▶ WHAT YOU ARE ASKED TO DO: What is needed is an exact copy of the lines from the line containing "carried.keyframe_insert(path, frame=frame(t))" to the line containing "setattr(scene.view_settings, path, value)", both lines included, and nothing else.

** begin **

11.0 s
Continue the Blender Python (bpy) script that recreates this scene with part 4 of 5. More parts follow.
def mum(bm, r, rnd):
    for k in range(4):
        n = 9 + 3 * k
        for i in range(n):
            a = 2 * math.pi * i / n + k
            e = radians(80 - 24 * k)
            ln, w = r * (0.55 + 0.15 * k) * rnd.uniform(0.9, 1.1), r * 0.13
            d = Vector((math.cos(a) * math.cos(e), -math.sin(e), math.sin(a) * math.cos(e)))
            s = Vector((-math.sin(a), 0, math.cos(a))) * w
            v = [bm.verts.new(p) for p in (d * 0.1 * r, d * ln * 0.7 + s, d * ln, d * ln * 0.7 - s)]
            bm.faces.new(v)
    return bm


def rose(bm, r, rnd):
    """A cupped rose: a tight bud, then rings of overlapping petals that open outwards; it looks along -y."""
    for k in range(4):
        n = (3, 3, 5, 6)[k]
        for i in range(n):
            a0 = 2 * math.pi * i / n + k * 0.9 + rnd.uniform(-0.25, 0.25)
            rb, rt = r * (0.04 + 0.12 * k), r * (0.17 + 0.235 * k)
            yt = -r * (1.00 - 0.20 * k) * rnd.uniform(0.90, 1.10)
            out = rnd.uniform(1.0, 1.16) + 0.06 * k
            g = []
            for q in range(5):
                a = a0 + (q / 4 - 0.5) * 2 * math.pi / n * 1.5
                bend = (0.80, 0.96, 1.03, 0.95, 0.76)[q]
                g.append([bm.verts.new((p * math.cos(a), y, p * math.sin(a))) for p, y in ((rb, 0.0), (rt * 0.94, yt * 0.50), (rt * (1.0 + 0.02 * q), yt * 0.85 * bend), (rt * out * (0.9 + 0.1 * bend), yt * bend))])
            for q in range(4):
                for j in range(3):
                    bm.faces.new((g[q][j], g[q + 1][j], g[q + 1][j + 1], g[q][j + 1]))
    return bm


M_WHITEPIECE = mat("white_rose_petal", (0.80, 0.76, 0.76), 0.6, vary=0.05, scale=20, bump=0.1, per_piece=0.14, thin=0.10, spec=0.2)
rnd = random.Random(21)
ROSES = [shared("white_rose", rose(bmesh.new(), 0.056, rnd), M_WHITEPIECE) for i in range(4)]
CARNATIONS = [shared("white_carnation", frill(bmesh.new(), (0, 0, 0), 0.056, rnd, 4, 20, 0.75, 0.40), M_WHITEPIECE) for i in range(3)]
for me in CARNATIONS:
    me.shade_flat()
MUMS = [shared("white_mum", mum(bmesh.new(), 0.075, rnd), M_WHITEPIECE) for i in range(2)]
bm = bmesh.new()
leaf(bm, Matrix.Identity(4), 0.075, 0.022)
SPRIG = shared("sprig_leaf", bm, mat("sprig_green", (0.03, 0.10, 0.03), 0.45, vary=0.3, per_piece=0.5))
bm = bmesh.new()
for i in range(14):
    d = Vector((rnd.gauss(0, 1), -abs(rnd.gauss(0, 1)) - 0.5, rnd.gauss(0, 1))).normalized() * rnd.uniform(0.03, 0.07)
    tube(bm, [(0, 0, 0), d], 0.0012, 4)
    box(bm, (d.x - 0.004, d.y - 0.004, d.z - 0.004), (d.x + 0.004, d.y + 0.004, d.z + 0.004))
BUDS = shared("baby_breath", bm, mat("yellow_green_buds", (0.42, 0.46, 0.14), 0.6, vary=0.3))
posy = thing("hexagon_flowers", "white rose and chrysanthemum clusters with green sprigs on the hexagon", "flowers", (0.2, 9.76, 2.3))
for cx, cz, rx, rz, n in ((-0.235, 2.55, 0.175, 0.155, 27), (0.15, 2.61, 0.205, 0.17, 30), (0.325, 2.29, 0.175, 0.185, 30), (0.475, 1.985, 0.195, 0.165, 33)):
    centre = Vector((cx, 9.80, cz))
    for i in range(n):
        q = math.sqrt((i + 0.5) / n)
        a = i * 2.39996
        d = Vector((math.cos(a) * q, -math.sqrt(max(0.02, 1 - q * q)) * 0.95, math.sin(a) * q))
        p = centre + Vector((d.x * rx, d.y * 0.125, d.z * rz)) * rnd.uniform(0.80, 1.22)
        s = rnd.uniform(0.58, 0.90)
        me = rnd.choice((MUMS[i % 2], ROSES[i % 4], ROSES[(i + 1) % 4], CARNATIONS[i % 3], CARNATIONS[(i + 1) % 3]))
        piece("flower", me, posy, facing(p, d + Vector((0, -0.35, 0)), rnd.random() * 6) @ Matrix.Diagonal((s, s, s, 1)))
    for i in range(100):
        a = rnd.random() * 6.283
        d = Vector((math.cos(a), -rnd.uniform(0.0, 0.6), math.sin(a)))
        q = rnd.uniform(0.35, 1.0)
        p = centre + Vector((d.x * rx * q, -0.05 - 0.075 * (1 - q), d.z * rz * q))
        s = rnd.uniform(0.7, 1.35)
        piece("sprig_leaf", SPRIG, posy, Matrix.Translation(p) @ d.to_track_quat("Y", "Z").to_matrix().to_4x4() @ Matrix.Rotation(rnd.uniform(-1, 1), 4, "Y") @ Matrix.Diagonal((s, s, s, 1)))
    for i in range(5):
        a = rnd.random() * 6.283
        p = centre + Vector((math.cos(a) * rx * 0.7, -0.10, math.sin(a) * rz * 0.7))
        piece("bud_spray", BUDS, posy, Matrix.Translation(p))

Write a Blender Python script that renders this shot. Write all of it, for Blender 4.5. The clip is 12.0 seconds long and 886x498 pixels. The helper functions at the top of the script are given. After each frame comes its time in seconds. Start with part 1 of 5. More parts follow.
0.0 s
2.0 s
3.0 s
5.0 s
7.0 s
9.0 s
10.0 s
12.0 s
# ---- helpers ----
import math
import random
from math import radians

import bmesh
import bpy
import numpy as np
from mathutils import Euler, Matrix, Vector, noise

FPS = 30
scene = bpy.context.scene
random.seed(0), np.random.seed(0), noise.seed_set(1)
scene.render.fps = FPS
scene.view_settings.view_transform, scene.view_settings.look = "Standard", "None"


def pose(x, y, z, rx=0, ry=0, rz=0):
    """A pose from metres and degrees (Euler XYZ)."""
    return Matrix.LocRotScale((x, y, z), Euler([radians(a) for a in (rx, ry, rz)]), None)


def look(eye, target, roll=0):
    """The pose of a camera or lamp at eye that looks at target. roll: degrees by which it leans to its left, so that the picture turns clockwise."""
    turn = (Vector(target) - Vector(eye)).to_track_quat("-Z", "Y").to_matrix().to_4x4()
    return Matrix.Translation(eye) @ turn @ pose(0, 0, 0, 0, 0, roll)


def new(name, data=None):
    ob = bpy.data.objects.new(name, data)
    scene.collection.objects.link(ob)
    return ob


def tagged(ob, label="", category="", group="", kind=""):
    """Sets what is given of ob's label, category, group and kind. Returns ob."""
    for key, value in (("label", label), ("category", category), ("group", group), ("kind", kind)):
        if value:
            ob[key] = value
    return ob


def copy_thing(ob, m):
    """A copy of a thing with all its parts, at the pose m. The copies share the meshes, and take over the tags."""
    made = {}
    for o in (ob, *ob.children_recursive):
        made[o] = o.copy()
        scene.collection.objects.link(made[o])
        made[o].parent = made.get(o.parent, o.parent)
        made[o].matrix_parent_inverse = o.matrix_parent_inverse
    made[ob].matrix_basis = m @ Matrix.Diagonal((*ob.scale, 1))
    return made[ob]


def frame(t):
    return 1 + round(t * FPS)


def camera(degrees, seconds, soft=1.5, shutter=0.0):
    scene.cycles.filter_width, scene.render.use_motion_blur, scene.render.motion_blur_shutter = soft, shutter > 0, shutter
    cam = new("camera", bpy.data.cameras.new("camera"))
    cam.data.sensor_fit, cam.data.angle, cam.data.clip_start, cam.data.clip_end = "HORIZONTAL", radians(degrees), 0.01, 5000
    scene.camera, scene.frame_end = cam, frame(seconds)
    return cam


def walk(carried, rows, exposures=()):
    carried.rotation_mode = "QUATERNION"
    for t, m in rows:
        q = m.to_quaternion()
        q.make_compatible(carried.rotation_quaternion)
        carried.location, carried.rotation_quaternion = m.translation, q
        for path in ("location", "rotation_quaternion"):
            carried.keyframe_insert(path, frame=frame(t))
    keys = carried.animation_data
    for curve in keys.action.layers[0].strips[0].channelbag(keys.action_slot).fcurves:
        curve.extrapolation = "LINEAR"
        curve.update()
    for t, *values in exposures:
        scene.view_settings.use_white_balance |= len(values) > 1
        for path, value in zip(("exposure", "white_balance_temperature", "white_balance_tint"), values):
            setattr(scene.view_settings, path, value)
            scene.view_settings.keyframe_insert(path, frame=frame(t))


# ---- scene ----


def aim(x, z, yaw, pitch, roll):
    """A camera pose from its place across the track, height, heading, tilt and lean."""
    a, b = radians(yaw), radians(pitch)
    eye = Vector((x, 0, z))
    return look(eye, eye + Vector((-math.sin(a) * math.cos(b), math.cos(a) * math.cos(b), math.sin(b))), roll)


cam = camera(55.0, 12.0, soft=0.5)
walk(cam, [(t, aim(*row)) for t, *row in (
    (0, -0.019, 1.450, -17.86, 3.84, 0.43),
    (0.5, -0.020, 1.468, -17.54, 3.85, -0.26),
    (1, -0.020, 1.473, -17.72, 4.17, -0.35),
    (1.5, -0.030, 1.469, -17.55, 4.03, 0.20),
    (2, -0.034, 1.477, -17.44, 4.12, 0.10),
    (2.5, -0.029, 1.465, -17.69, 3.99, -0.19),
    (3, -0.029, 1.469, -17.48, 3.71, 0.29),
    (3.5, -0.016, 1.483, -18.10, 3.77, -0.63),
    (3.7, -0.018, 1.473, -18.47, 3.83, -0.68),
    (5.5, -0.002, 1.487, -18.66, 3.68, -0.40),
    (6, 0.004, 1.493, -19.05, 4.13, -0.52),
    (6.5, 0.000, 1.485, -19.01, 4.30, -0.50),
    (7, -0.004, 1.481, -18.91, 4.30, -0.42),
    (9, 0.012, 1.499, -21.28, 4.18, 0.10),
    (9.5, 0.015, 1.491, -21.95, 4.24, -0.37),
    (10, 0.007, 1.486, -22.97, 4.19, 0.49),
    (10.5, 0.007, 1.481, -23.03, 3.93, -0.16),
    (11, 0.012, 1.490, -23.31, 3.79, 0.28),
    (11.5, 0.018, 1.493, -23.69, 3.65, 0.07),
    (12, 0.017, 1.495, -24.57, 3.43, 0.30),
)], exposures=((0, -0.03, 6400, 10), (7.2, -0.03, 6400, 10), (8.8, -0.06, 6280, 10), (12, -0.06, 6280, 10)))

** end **

▶ RESULT:
            carried.keyframe_insert(path, frame=frame(t))
    keys = carried.animation_data
    for curve in keys.action.layers[0].strips[0].channelbag(keys.action_slot).fcurves:
        curve.extrapolation = "LINEAR"
        curve.update()
    for t, *values in exposures:
        scene.view_settings.use_white_balance |= len(values) > 1
        for path, value in zip(("exposure", "white_balance_temperature", "white_balance_tint"), values):
            setattr(scene.view_settings, path, value)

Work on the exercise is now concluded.